Brutsche v. Cities of Auburn, Federal Way, Tukwila, Kent, Port of Seattle and Twelve Individual Police Officers (April 2007) - Richard represented a number of cities and police officers from the South King County SWAT team in a lawsuit alleging constitutional violations. The suit stemmed from service of a high risk search warrant by the SWAT team at a suspected methamphetamine location in July 2003. Plaintiff suffered significant injuries as he attempted to prevent the SWAT team from entering the residence and taking him into custody. Summary judgment dismissal was granted for eight of the individual officers, but Plaintiff's claims against four officers and a number of cities went to the jury.

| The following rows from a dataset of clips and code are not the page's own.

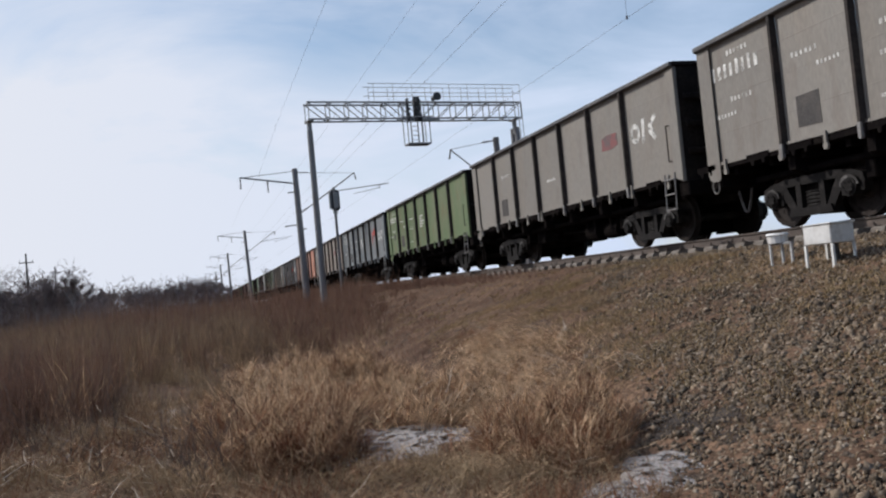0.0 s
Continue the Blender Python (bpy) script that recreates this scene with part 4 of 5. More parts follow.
TRAIN = [
    ("smooth", seven("taupe"), "dusty taupe gondola wagon with white stencilled marks", numbers() + PATCH + SCRIPT, False),
    ("smooth", seven("taupe"), "dusty taupe gondola wagon with white marks and a faint red patch", owner() + REDOLD + PATCH + DAB, False),
    ("smooth", seven("moss"), "dull moss-green gondola wagon with pale marks", numbers() + SCRIPT + [("patch", M_DARKMARK, CENTRES[6] - .1, 2.1, .55)] + PATCH, False),
    ("smooth", seven("steel"), "steel-grey gondola wagon with white marks and a red patch", owner() + RED2 + numbers() + SCRIPT + PATCH, False),
    ("smooth", seven("greybrown"), "grey-brown gondola wagon with white marks and a rubbed red patch", owner() + REDOLD + numbers() + PATCH, False),
    ("smooth", seven("brown", ("salmon", "dusky")), "brown gondola wagon with salmon-red end panels", DAB, False),
    ("smooth", seven("gunmetal"), "dark gunmetal gondola wagon with a red patch", owner() + RED2 + numbers() + PATCH + SCRIPT, False),
    ("smooth", seven("taupe"), "dusty taupe gondola wagon with white marks", owner() + numbers() + PATCH, False),
    ("smooth", seven("patched"), "patched grey-green gondola wagon with yellow smears and diagonal braces", [("blot", M_GREYMARK, CENTRES[5], 2.8, .9), ("blot2", M_PALEMARK, CENTRES[4], 2.3, 1.0), ("blot", M_PALEMARK, CENTRES[1], 2.6, 1.0), ("blot2", M_BLUEMARK, CENTRES[2], 2.2, 1.0), ("blot", M_BLUEMARK, CENTRES[1], 1.9, .9), ("blot2", M_PALEMARK, CENTRES[5], 2.1, 1), ("blot", M_GREYMARK, CENTRES[4], 2.7, .9), ("blot2", M_GREYMARK, CENTRES[6], 2.5, .9), ("blot", M_PALEMARK, CENTRES[3], 2.6, .8)], True),
    ("ribbed", seven("light"), "light grey gondola wagon with pressed ribs", owner() + PATCH, False),
    ("smooth", seven("green"), "green gondola wagon with white lines and marks", [("lines", M_WHITE, CENTRES[1], 2.35, .9), ("small_bars", M_WHITE, CENTRES[1] + .3, 2.42, 1.1)] + numbers() + DAB, False),
    ("smooth", ["motley", "motley", "lime", "green", "motley", "teal", "teal"], "patched yellow-green and turquoise gondola wagon with braces", [("blot", M_PALEMARK, CENTRES[1], 2.5, 1), ("blot2", M_PALEMARK, CENTRES[2], 2.2, .9), ("blot", M_BLUEMARK, CENTRES[4], 2.9, .7), ("blot2", M_GREYMARK, CENTRES[5], 1.7, .8), ("blot", M_PALEMARK, CENTRES[5], 2.2, .6), ("blot", M_BLUEMARK, CENTRES[6], 2.5, 1.1), ("blot2", M_PALEMARK, CENTRES[4], 2.1, 1.1), ("blot", M_PALEMARK, CENTRES[3], 2.5, 1.1), ("blot2", M_BLUEMARK, CENTRES[3], 3.0, .8), ("blot2", M_PALEMARK, CENTRES[6], 2.0, 1.1)], True),
    ("ribbed", seven("mauve", ("pink", "pink")), "pale mauve ribbed gondola wagon with faded pink front", DAB, False),
    ("smooth", seven("oxide"), "rust-red gondola wagon with pale chalked marks", numbers() + SCRIPT + DAB + [("blot2", M_OCHREMARK, CENTRES[5], 2.45, .9), ("blot2", M_OCHREMARK, CENTRES[3], 2.35, .8), ("blot", M_GREYMARK, CENTRES[4], 1.9, .6), ("lines", M_WHITE, CENTRES[5], 2.85, .5), ("lines", M_WHITE, CENTRES[4] + .2, 2.9, .6)], False),
    ("smooth", seven("leaf", ("green", "green")), "green gondola wagon with pale yellow patches", [("blot", M_PALEMARK, CENTRES[1], 2.7, .9), ("blot2", M_PALEMARK, CENTRES[0], 2.5, .9), ("blot", M_PALEMARK, CENTRES[4], 2.4, 1), ("patch", M_PALEMARK, CENTRES[2], 1.9, 1), ("blot", M_PALEMARK, CENTRES[1], 2.2, 1.0), ("blot2", M_PALEMARK, CENTRES[2], 2.7, .8)] + DAB, False),
    ("smooth", seven("brown", ("dusky",)), "dusky pink-brown gondola wagon with reddish front panels", DAB + SCRIPT, False),
    ("smooth", seven("orange", (), ("oxide",)), "rusty orange-red gondola wagon", DAB + numbers(), False),
    ("smooth", seven("beige", ("salmon", "salmon"), ("olive", "olive", "olive")), "olive-beige gondola wagon with salmon front panels", [("oval", P["sand"], CENTRES[0] + .2, 2.5, 1.25), ("blot2", M_BLUEMARK, CENTRES[0] - .35, 1.7, .6), ("patch", M_DARKMARK, CENTRES[5], 1.75, .9)] + DAB, False),
    ("ribbed", seven("slate"), "dark slate ribbed gondola wagon with white marks", owner(-3.55, 2.5, .9) + [("smear", M_REDFAINT, CENTRES[2] - .04, 2.5, 1.0)] + numbers() + SCRIPT, False),
    ("smooth", seven("beige", ("ochre", "ochre", "sand"), ("sand", "sand")), "beige gondola wagon with ochre-yellow front panels", [("patch", M_DARKMARK, CENTRES[5], 1.8, .9)] + numbers(), False),
    ("ribbed", seven("bluegrey"), "blue-grey ribbed gondola wagon with white marks", owner() + numbers() + SCRIPT, False),
    ("smooth", seven("lime"), "bright green patched gondola wagon with diagonal braces", [("oval", M_WHITE, CENTRES[2] - .3, 2.55, 1.2), ("stroke", M_WHITE, CENTRES[1] + .4, 2.55, 1.2), ("stroke", M_WHITE, CENTRES[1] + .05, 2.55, 1.2), ("wedge", M_WHITE, CENTRES[1] - .4, 2.55, 1.1), ("small_bars", M_WHITE, CENTRES[0] + .4, 2.85, 1), ("blot", M_LIMEMARK, CENTRES[4], 2.3, 1.1), ("blot2", M_LIMEMARK, CENTRES[3], 2.6, 1.0), ("blot", M_LIMEMARK, CENTRES[5], 2.4, 1.1), ("blot2", M_GREYMARK, CENTRES[6], 1.9, .9), ("blot", M_LIMEMARK, CENTRES[6], 2.6, 1.0), ("blot2", M_LIMEMARK, CENTRES[1], 2.0, .9), ("blot2", M_LIMEMARK, CENTRES[2], 1.9, .9)], True),
    ("ribbed", seven("ash"), "pale ash-grey ribbed gondola wagon", [("small_bars", M_WHITE, CENTRES[2], 2.2, 1.8)] + numbers(), False),
    ("smooth", seven("lead"), "lead-grey gondola wagon with a red flag mark and white marks", owner() + RED2 + numbers() + SCRIPT, False),
    ("ribbed", seven("steel"), "steel-grey ribbed gondola wagon with a red scrawl", owner() + RED2 + numbers() + SCRIPT + PATCH, False),
    ("ribbed", seven("taupe"), "taupe-grey ribbed gondola wagon with faint white marks", owner(m=P["light"]) + DAB, False),
    ("ribbed", seven("light"), "pale dented grey gondola wagon with white marks", owner() + numbers() + PATCH, False),
    ("smooth", seven("umber", ("umber", "brick"), ("umber", "umber", "brick", "brick")), "rusty brown gondola wagon with pale chalk marks", numbers() + DAB, False),
    ("ribbed", seven("slate"), "dark slate ribbed gondola wagon with a red stripe", owner() + REDBAR + numbers() + SCRIPT, False),
    ("smooth", seven("orange"), "orange-red gondola wagon with pale marks", numbers() + DAB + SCRIPT, False),
    ("ribbed", seven("lead"), "lead-grey ribbed gondola wagon with a red patch", owner() + REDBAR + DAB, False),
    ("smooth", seven("tan", ("brown", "tan"), ("greybrown",)), "faded tan-brown gondola wagon", DAB, False),
    ("smooth", seven("dullgreen", ("midgreen",)), "dull green gondola wagon", DAB, False),
]
FILL = ["brown", "greybrown", "slate", "oxide", "taupe", "greybrown", "slate", "brown"]
for i in range(8):
    TRAIN.append(("smooth", seven(FILL[i]), {"brown": "brown", "greybrown": "grey-brown", "slate": "dark slate", "oxide": "rust-red", "taupe": "taupe"}[FILL[i]] + " gondola wagon far down the train", DAB, False))

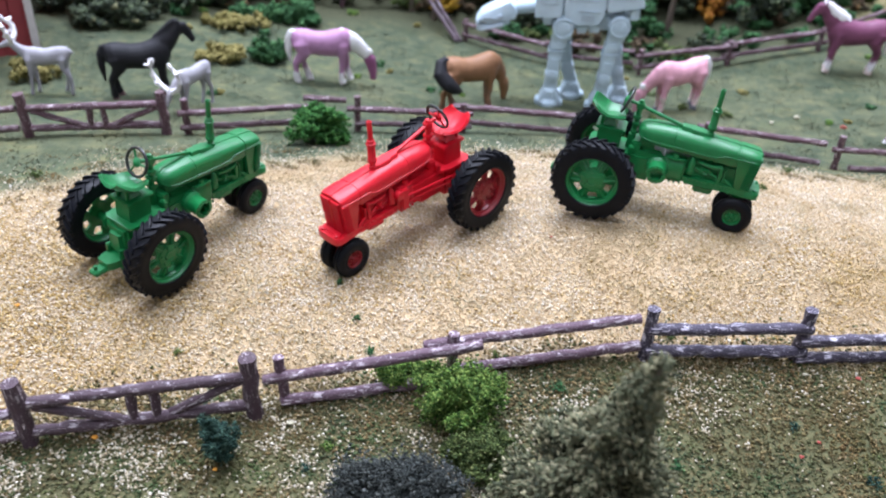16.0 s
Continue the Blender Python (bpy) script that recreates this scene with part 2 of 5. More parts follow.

Following an eight day trial, the jury returned a verdict in favor of the officers and the cities on all of Plaintiff's claims.
SHANNON RAGONESI:
Dismissal of lawsuit against City of Mountlake Terrace and four police officers alleging negligence during a police pursuit which resulted in a collision between a criminal suspect and a motorist. The court dismissed all claims against the defendants, stating the officers were complying with their legal duty to detain impaired drivers, and the officers used due care for the safety of the public throughout the pursuit.